To get an idea of the environmental impact of offshore wind turbines, this article from the California Policy Center provides useful links to additional reports on the environmental destruction wrought by wind energy, both onshore and offshore. Wind turbines aren’t just Condor Cuisinarts. Along with raptors, condors, and other magnificent endangered birds, they kill bats and insects – their blades are at the altitude insect species migrate. 

Offshore, it’s worse. According to a recent study sponsored by a New England commercial fishing association, electromagnetic fields from undersea cables produce birth deformities in marine life and produce magnetic fields that disrupt the orientation abilities of some fish. Their low frequency operational noise disrupts sounds made by fish for mating, spawning, and navigating. The turbines “increase sea surface temperatures and alter upper-ocean hydrodynamics in ways scientists do not yet understand,” and “whip up sea sediment and generate highly turbid wakes that are 30-150 meters wide and several kilometers in length, having a major impact on primary production by phytoplankton which are the base of marine food chains.” 

Support for offshore wind by environmentalist organizations is inexplicable. Apparently, just say the magic words “climate crisis,” and anything goes.

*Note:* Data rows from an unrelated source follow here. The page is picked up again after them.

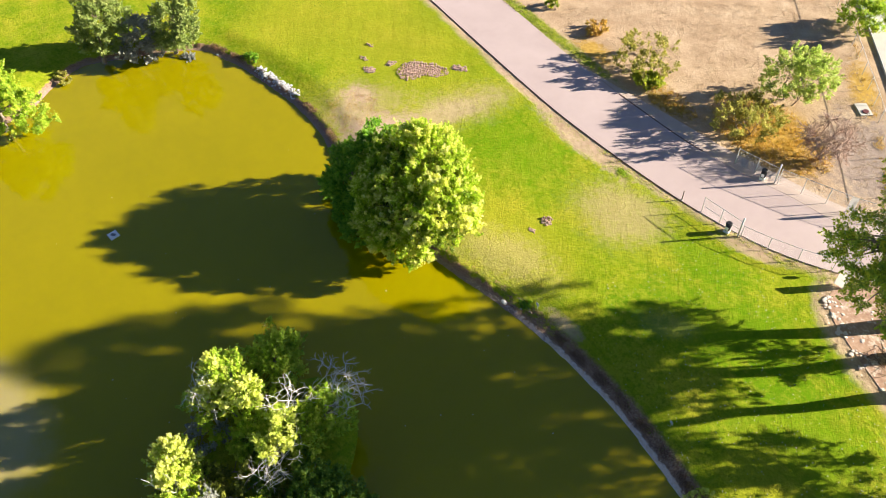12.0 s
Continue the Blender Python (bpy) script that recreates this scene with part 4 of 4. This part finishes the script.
def scatter(n, x0, x1, y0, y1, keep, seed):
    r = np.random.default_rng(seed)
    p = np.stack([x0 + (x1 - x0) * r.random(n), y0 + (y1 - y0) * r.random(n)], 1)
    _, shore, lawn = land_height(p[:, 0], p[:, 1])
    return p[keep(shore, lawn, p[:, 0], p[:, 1])]


def patchy(x, y, s):
    return np.sin(x * s) * np.sin(y * s * 1.13 + 1) + 0.6 * np.sin(x * s * 2.7 + 2) * np.sin(y * s * 2.3)


tufts("grass", scatter(110000, -70, 36, 28, 62, lambda s, l, x, y: (s > 1.6) & (l > 0.4) & (patchy(x, y, 0.55) > -0.5)
      & ~((np.abs(x + 37) < 5) & (y < 41)) & ~((np.abs(x + 35) < 1.5) & (y < 50)), 1), 3, 0.032, 0.05, M_GRASS, "short green lawn grass in sun and shade", "grass", 1.3)
tufts("grass_clumps", scatter(26000, -70, 36, 28, 62, lambda s, l, x, y: (s > 1.5) & (l > 0.4) & ~((np.abs(x + 36) < 3) & (y < 40)), 21), 5, 0.05, 0.07, M_GRASS, "taller clumps of unmown grass on the lawn", "grass", 1.3, 22)
tufts("weeds", scatter(2600, -20, 6, 52, 62, lambda s, l, x, y: (l > 0.0) & (l < 0.9), 2), 4, 0.16, 0.05, M_LEAF_BANK, "ragged weeds along the path's edge", "weeds", 0.7)
tufts("dry_grass", scatter(60000, -75, 30, 60, 108, lambda s, l, x, y: (l < -7.6) & (y > 0.32 * x + 68.2) & (x * 0.69 + y * 0.72 < 54.0) & (patchy(x, y, 0.8) > -0.2), 3), 4, 0.10, 0.07, M_STRAW,
      "trampled straw-coloured grass of the dry field", "dry grass", 0.9)
tufts("golden_grass", scatter(16000, -30, 4, 62, 92, lambda s, l, x, y: (l < -7.9) & (y > 0.32 * x + 68.0) & (x * 0.69 + y * 0.72 < 53.5)
      & (((x + 12) ** 2 / 52 + (y - 69.5) ** 2 / 20 < 1) | ((np.abs(x * 0.69 + y * 0.72 - 52.6) < 0.4) & (patchy(x, y, 0.8) > 0.3)) | ((x + 22) ** 2 / 16 + (y - 64.5) ** 2 / 3 < 1)), 4), 5, 0.22, 0.06, M_DRYGRASS,
      "tall golden dry grass among the shrubs", "dry grass", 0.5)
tufts("bank_growth", scatter(40000, -5, 16, 30, 38, lambda s, l, x, y: (s > 0.7) & (s < 1.3) & (patchy(x, y, 0.9) > -0.1), 5), 3, 0.10, 0.05, M_REED, "reddish dry stems along the pond bank", "dry stems", 0.6)
tufts("bank_growth", scatter(60000, -66, -33, 24, 33, lambda s, l, x, y: (s > 0.6) & (s < 1.25) & (patchy(x, y, 1.1) > 0.2), 6), 3, 0.10, 0.06, M_REED, "dark ragged stems on the muddy bank", "dry stems", 0.7)
tufts("weeds", scatter(6000, -66, -29, 59, 64, lambda s, l, x, y: (l < -7.3) & (l > -9.2) & (y > 60.9 + 0.015 * (x + 45)), 51), 4, 0.16, 0.05, M_LEAF_BANK, "green weeds along the far edge of the path", "weeds", 0.7, 52)
tufts("fence_weeds", scatter(9000, 18, 46, 25, 58, lambda s, l, x, y: (l < 0.2) & (l > -0.5) & (x > 20), 7), 3, 0.2, 0.05, M_GRASS, "green weeds along the fence foot", "weeds", 0.7)


def flecks(name, spots, z_over, size, material, label, category, seed):
    r = np.random.default_rng(seed)
    v, f = [], []
    zs = np.maximum(land_height(spots[:, 0], spots[:, 1])[0], 0.0) + z_over
    for (x, y), zz in zip(spots, zs):
        s = size * (0.6 + 0.9 * r.random())
        a = r.random() * 6.3
        b = len(v)
        for k in range(4):
            q = a + k * math.pi / 2
            v.append((x + s * math.cos(q) * (1 if k % 2 else 0.6), y + s * math.sin(q), zz + s * 0.3 * (k % 2)))
        f.append((b, b + 1, b + 2, b + 3))
    return tagged(link_mesh(name, v, f, material), label, category, kind="stuff")


flecks("leaf_litter", scatter(1000, -6, 30, 36, 56, lambda s, l, x, y: (s > 1.5) & (l > 0.3) & (patchy(x, y, 0.3) > -0.6), 8), 0.05, 0.042, M_LITTER, "pale fallen leaves scattered over the lawn", "leaves", 1)
flecks("floating_bits", scatter(90, -45, 24, -4, 33, lambda s, l, x, y: (s < -0.8), 9), 0.012, 0.05, M_LITTER, "pale bits floating on the pond", "debris", 2)

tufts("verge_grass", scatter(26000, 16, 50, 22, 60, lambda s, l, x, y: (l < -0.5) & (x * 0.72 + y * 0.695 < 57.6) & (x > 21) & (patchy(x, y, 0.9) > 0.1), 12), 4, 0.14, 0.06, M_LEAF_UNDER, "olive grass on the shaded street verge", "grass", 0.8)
tufts("bank_clumps", scatter(60000, -70, 30, 22, 38, lambda s, l, x, y: (s > 1.0) & (s < 1.6) & (x < 15) & (patchy(x, y, 1.6) > 0.1), 13), 3, 0.14, 0.05, M_LEAF_UNDER, "ragged grass fringe along the top of the bank", "grass", 0.9)

# plants at the bank
field_shrub((13.6, 35.0), 1.3, 0.9, 42, M_LEAF_PALE, 91, "small pale yellow plant hanging over the bank")
field_shrub((-8.3, 35.0), 0.6, 0.4, 40, M_LEAF_LOW, 92, "small green weeds on the shaded bank")
q = np.random.default_rng(93)
tufts("green_tuft", np.array([(-16.3, 52.75)]) + q.normal(size=(90, 2)) * (0.42, 0.2), 6, 0.13, 0.09, M_LEAF_ISLE, "bright green tuft of weeds at the path's edge", "weeds", 0.9, 94)
field_shrub((-56.5, 28.9), 0.9, 0.5, 50, M_LEAF_LOW, 94, "low green plant on the bank")
field_shrub((-62.0, 22.6), 1.0, 0.9, 60, M_LEAF_SILVER, 95, "pale dry shrub at the water's edge")
field_shrub((-66.2, 8.2), 1.1, 0.8, 60, M_LEAF_OLIVE, 96, "pale scrub on the far bank")

tufts("dry_grass", scatter(2600, -45, -37, 30, 38, lambda s, l, x, y: (s > 1.3) & ((x + 40.6) ** 2 / 9 + (y - 34.2) ** 2 / 12 < 1) & (patchy(x, y, 2.1) > 0.1), 31), 4, 0.06, 0.06, M_DRYGRASS, "clumps of dry grass on the bare patch", "dry grass", 0.9, 32)
flecks("strand_stones", scatter(9000, -14, 17, 30, 37, lambda s, l, x, y: (s > 0.08) & (s < 0.55), 33), 0.012, 0.055, M_PEBBLE, "small pale stones along the water's edge", "stones", 34)
flecks("bank_litter", scatter(16000, -66, 25, 22, 38, lambda s, l, x, y: (s > 0.5) & (s < 1.6) & (patchy(x, y, 0.7) > -0.4), 35), 0.05, 0.05, M_RUST, "brown leaf litter on the pond bank", "leaves", 36)
r = np.random.default_rng(37)
v, f = [], []
for _ in range(75):
    a, x, y = r.random() * 6.3, 13.2 + (r.random() - 0.5) * 3.4, 56.1 + (r.random() - 0.5) * 2.0
    L, z = 0.5 + 1.3 * r.random(), 1.11 + 0.14 * r.random()
    q = curl((x, y, z), (math.cos(a), math.sin(a), 0.05 * r.normal()), L, r, 3, 0.2)
    tube(v, f, q, [0.022, 0.02, 0.017, 0.01], 4)
tagged(link_mesh("stick_pile", v, f, M_EDGING), "loose heap of dark dead sticks on bare soil", "sticks")
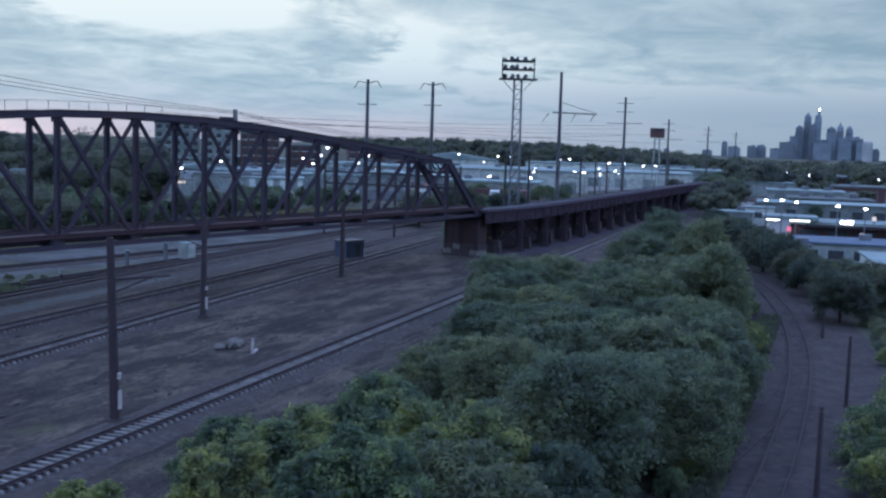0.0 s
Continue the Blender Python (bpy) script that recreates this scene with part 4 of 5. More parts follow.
# ---- transmission poles along the corridor ----
def line_pole(loc, h, label, style):
    p = thing("line_pole", loc, label, "utility pole", "poles along the corridor")
    bm = bm_new()
    tube(bm, (0, 0, 0), (0, 0, h), 0.48, 0.30, 10)
    part("shaft", bm, M_LINEPOLE, p)
    if style == "hook":
        for s in (-1, 1):
            bm = bm_new()
            tube(bm, (0, 0, h - 0.7), (s * 0.4, s * 2.2, h - 0.3), 0.1, 0.08, 6)
            tube(bm, (s * 0.4, s * 2.2, h - 0.3), (s * 0.7, s * 3.2, h - 1.6), 0.08, 0.06, 6)
            part("hook_arm", bm, M_LINEPOLE, p)
        bm = bm_new()
        tube(bm, (0, -2.0, h - 4.8), (0, 2.0, h - 4.8), 0.08, 0.08, 6)
        part("crossarm", bm, M_LINEPOLE, p)
    elif style == "bracket":
        bm = bm_new()
        tube(bm, (0, 1.6, h - 8.6), (0, -8.0, h - 8.9), 0.16, 0.14, 6)
        part("crossarm", bm, M_LINEPOLE, p)
        bm = bm_new()
        tube(bm, (0, 0, h - 6.4), (0, -8.0, h - 8.7), 0.06, 0.06, 6)
        part("stay", bm, M_LINEPOLE, p)
        for y in (2.6, -3.6, -7.8):
            bm = bm_new()
            tube(bm, (0, y * 0.97, h - 8.8), (0, y + 1.2, h - 10.6), 0.1, 0.05, 6)
            part("insulator_arm", bm, M_LINEPOLE, p)
    else:
        for z, w in ((h - 1.6, 2.2), (h - 4.0, 2.4), (h - 7.2, 5.0)):
            bm = bm_new()
            tube(bm, (0, -w, z), (0, w, z), 0.09, 0.09, 6)
            part("crossarm", bm, M_LINEPOLE, p)
    return p


line_pole((189.2, 86.8, 0), 28.6, "tall grey utility pole with curved hook arms", "hook")
line_pole((206.4, 79.9, 0), 29.3, "tall grey utility pole with curved hook arms", "hook")
line_pole((224.1, 57.2, 0), 32.7, "tall grey pole with a long stayed bracket arm", "bracket")
line_pole((296.0, 56.8, 0), 31.0, "grey utility pole with three crossarms", "cross")
line_pole((386.0, 58.0, 0), 27.8, "grey utility pole with three crossarms in the distance", "cross")
line_pole((510.0, 58.0, 0), 28.5, "far grey utility pole with three crossarms", "cross")
line_pole((700.0, 62.0, 0), 30.0, "far grey utility pole with three crossarms", "cross")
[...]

In California, environmentalist safeguards, always a good idea, have been taken to extremes. On the California coast, hyper-regulation is the norm. Natural gas fueled generating plants situated on the California coast are being decommissioned. Diablo Canyon nuclear power station is one regulatory hiccough away from its demise. A desalination plant that would have made Orange County completely independent of imported water was struck down last year by the coastal commission. As for offshore rigs harvesting from some of the biggest reservoirs of oil and gas in the world? Shut them down! 

But if you want to stick thousands of floating wind turbines offshore, at stupefying cost, California’s Byzantine bureaucracy and captive taxpayers are here to help.